#### What is needed
The required output is a word-for-word copy of the lines from the line bearing "Continue the Blender" through the line bearing "return n.done(col, 0.9)", inclusive, and no other lines.

>> start Supplied information

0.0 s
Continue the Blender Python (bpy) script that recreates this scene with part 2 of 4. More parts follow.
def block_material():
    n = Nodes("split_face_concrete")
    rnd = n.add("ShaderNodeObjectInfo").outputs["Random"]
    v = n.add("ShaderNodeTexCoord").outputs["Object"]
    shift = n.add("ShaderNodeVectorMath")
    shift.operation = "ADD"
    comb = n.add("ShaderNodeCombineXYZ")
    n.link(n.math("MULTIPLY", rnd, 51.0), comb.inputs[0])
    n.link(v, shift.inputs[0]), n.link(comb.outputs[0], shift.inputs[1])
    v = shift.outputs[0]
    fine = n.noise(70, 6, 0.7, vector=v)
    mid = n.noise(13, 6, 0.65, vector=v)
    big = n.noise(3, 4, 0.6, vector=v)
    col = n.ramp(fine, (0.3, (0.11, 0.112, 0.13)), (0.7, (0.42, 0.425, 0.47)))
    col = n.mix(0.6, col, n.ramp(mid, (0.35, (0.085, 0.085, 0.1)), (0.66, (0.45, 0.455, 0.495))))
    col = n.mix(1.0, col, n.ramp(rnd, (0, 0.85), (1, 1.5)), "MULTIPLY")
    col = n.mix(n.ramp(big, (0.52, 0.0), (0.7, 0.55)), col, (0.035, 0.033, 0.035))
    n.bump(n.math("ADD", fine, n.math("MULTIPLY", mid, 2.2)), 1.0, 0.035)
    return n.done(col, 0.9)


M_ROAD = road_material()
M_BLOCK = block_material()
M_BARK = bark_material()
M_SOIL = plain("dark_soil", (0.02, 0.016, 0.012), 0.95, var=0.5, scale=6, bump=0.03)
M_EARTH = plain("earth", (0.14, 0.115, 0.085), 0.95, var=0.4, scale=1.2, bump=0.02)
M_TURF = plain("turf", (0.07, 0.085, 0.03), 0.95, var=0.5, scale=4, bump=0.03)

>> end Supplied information

#### The output
Continue the Blender Python (bpy) script that recreates this scene with part 2 of 4. More parts follow.
def block_material():
    n = Nodes("split_face_concrete")
    rnd = n.add("ShaderNodeObjectInfo").outputs["Random"]
    v = n.add("ShaderNodeTexCoord").outputs["Object"]
    shift = n.add("ShaderNodeVectorMath")
    shift.operation = "ADD"
    comb = n.add("ShaderNodeCombineXYZ")
    n.link(n.math("MULTIPLY", rnd, 51.0), comb.inputs[0])
    n.link(v, shift.inputs[0]), n.link(comb.outputs[0], shift.inputs[1])
    v = shift.outputs[0]
    fine = n.noise(70, 6, 0.7, vector=v)
    mid = n.noise(13, 6, 0.65, vector=v)
    big = n.noise(3, 4, 0.6, vector=v)
    col = n.ramp(fine, (0.3, (0.11, 0.112, 0.13)), (0.7, (0.42, 0.425, 0.47)))
    col = n.mix(0.6, col, n.ramp(mid, (0.35, (0.085, 0.085, 0.1)), (0.66, (0.45, 0.455, 0.495))))
    col = n.mix(1.0, col, n.ramp(rnd, (0, 0.85), (1, 1.5)), "MULTIPLY")
    col = n.mix(n.ramp(big, (0.52, 0.0), (0.7, 0.55)), col, (0.035, 0.033, 0.035))
    n.bump(n.math("ADD", fine, n.math("MULTIPLY", mid, 2.2)), 1.0, 0.035)
    return n.done(col, 0.9)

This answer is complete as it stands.